The Rock is formed of ancient limestone and dolomites from the Jurassic period. It is also riddled with natural caverns. Taking nature’s hint, the British turned it into a great fortress with tunnels and more caves, beginning at the time of the Great Siege and especially during World War II. Today, NATO communications remain burrowed deep within. Leave it to the Americans, however, to see its potential commercial value. In the 1890s, a Newark-based insurance company, The Prudential or the “Pru,” hit upon the Rock as a corporate logo. Actually, the idea was one of the earliest and, as it turned out, most enduring triumphs of the J. Walter Thompson Advertising Agency.

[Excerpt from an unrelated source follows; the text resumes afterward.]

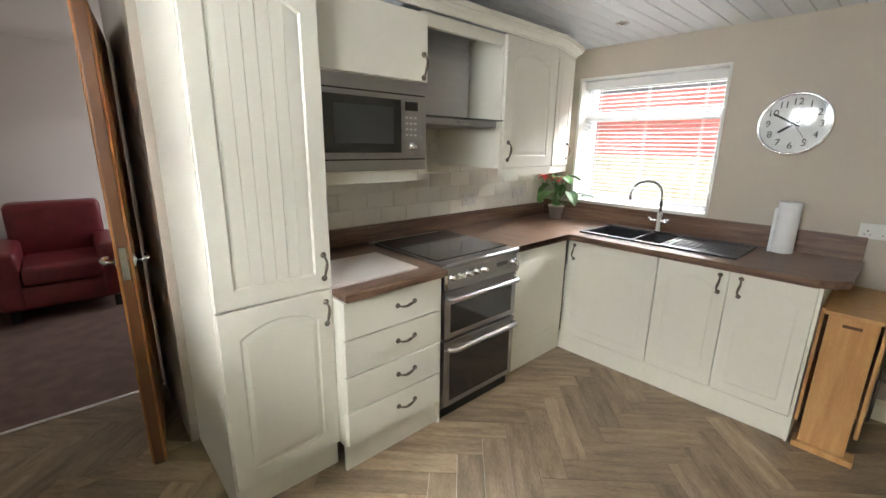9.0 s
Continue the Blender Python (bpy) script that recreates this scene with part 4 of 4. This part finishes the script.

The image depicted the great southern height of the Rock where it is crowned by O’Hara’s Battery, and, of course, added a good slogan: “The Prudential has the Strength of Gibraltar.”

The closest Gibraltar has come to literary fame is at the hands of Paul Gallico, the writer best known for tales like The Snow Goose: A Story of Dunkirk from 1941, which became a surprise best-seller, and his Mrs. ’Arris stories. In 1962, he wrote the story Scruffy, set on Gibraltar during World War II, about a particularly cantankerous but ultimately lovable Barbary ape named Harold. Central to the novel is the Gibraltar superstition that if the Barbary apes ever leave, the British soon will follow. 

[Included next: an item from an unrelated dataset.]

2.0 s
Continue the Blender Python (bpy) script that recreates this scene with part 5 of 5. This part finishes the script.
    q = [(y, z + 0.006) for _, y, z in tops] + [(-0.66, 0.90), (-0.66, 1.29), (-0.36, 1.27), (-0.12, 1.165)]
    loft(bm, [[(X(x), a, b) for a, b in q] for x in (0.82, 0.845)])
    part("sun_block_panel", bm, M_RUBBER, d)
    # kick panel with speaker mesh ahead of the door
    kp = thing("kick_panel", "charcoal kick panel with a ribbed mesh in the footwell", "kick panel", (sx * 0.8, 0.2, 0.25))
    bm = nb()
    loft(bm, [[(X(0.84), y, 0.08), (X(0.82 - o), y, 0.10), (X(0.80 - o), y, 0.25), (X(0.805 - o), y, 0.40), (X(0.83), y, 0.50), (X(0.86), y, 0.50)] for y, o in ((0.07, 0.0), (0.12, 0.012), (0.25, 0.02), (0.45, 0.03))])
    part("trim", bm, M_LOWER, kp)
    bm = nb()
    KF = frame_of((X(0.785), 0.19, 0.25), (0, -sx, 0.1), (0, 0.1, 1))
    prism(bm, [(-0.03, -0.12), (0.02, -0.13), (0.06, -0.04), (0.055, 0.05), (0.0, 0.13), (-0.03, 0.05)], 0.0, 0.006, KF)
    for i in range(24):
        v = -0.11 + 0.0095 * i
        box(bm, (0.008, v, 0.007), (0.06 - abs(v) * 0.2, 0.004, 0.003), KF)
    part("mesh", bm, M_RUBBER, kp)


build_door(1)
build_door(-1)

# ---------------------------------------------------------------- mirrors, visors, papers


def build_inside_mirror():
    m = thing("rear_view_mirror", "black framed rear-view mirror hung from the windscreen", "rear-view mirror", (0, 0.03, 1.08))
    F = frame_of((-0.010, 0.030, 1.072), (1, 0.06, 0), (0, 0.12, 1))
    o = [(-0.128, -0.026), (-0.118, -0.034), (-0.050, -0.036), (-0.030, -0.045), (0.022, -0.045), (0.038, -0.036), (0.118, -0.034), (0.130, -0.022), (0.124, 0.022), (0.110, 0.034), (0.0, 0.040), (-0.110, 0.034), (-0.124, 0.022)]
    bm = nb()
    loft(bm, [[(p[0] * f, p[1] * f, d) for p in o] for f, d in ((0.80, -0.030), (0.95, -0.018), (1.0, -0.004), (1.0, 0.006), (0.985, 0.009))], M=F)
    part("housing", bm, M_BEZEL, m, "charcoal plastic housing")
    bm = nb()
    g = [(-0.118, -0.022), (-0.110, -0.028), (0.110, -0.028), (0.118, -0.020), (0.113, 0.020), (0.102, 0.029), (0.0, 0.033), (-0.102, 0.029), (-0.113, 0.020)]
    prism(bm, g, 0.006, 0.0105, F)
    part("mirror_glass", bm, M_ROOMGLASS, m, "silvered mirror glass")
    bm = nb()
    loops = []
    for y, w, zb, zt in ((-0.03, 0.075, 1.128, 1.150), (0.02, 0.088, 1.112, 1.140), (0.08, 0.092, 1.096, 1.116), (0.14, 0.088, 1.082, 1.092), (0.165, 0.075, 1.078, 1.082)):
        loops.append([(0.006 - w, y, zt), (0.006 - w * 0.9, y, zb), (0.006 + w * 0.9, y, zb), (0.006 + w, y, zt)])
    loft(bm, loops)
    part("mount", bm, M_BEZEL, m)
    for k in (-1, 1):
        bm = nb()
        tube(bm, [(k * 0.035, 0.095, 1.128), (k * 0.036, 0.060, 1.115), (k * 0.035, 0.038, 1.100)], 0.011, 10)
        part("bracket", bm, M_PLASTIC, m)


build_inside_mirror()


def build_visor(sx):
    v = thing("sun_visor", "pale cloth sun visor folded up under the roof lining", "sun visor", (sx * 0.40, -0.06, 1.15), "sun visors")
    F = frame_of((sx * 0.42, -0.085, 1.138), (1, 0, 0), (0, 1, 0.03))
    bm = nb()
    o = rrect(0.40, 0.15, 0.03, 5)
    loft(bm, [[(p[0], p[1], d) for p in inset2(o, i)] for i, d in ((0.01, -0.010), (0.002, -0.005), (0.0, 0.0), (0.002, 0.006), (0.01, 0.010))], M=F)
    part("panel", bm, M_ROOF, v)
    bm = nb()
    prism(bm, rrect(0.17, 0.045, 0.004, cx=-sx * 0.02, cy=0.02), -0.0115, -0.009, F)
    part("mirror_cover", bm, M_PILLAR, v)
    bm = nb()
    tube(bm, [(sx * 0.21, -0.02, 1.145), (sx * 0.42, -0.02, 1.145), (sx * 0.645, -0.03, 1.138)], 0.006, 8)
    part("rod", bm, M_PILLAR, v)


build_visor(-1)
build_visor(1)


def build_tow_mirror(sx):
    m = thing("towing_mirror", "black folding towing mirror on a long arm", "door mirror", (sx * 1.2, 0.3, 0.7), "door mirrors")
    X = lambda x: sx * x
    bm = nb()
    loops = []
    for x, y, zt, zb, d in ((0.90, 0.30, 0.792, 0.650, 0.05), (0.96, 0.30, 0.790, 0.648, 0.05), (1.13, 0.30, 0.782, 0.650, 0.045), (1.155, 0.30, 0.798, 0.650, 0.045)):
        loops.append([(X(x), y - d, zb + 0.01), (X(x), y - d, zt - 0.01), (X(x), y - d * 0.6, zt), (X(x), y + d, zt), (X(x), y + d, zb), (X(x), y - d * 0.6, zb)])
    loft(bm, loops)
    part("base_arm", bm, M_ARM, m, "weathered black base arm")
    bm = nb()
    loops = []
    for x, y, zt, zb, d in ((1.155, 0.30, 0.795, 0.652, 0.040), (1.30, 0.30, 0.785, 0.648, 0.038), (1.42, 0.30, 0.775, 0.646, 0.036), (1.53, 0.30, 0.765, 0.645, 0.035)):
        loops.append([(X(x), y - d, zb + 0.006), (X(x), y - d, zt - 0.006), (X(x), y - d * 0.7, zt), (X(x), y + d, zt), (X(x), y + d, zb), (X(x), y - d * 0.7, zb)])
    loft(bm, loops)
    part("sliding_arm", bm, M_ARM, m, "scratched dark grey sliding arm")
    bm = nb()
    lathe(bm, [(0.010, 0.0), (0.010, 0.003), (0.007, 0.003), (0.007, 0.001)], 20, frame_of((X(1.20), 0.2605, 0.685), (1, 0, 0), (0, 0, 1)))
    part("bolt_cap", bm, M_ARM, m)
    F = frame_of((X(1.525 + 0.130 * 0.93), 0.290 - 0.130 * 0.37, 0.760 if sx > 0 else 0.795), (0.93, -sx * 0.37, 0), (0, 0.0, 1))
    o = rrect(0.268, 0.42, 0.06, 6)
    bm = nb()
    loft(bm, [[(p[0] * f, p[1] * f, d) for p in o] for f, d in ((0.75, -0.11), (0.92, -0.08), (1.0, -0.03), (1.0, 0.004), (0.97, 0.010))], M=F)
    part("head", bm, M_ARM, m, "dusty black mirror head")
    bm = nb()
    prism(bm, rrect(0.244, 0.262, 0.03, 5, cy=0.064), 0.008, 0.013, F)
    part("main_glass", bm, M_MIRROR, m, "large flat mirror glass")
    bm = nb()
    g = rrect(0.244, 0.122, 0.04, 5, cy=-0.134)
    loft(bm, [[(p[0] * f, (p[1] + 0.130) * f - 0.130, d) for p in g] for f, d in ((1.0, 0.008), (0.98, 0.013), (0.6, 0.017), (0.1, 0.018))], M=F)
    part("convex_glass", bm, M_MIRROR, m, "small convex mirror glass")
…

The Barbary ape, a tailless macaque monkey native to Morocco’s Atlas Mountains, first appeared on Gibraltar in the early days of the British garrison, when a number were brought in as pets to amuse bored soldiers. A few of them escaped, finding a comfortable habitat in the Rock’s limestone cliffs and scrub vegetation. By the early 1940s their population began to decline, however, and so during the war Churchill ordered that their number should not fall below twenty-four, which meant importing newcomers from across the Strait. Neither the apes nor the British, said the prime minister, were going anywhere. 

Nor have they. At this writing, it is all still there: the Rock, the apes, the Union Jacks. The Spanish will forever want it back. The Gibraltarians will forever say “Never!” The Rock remains solid as ever.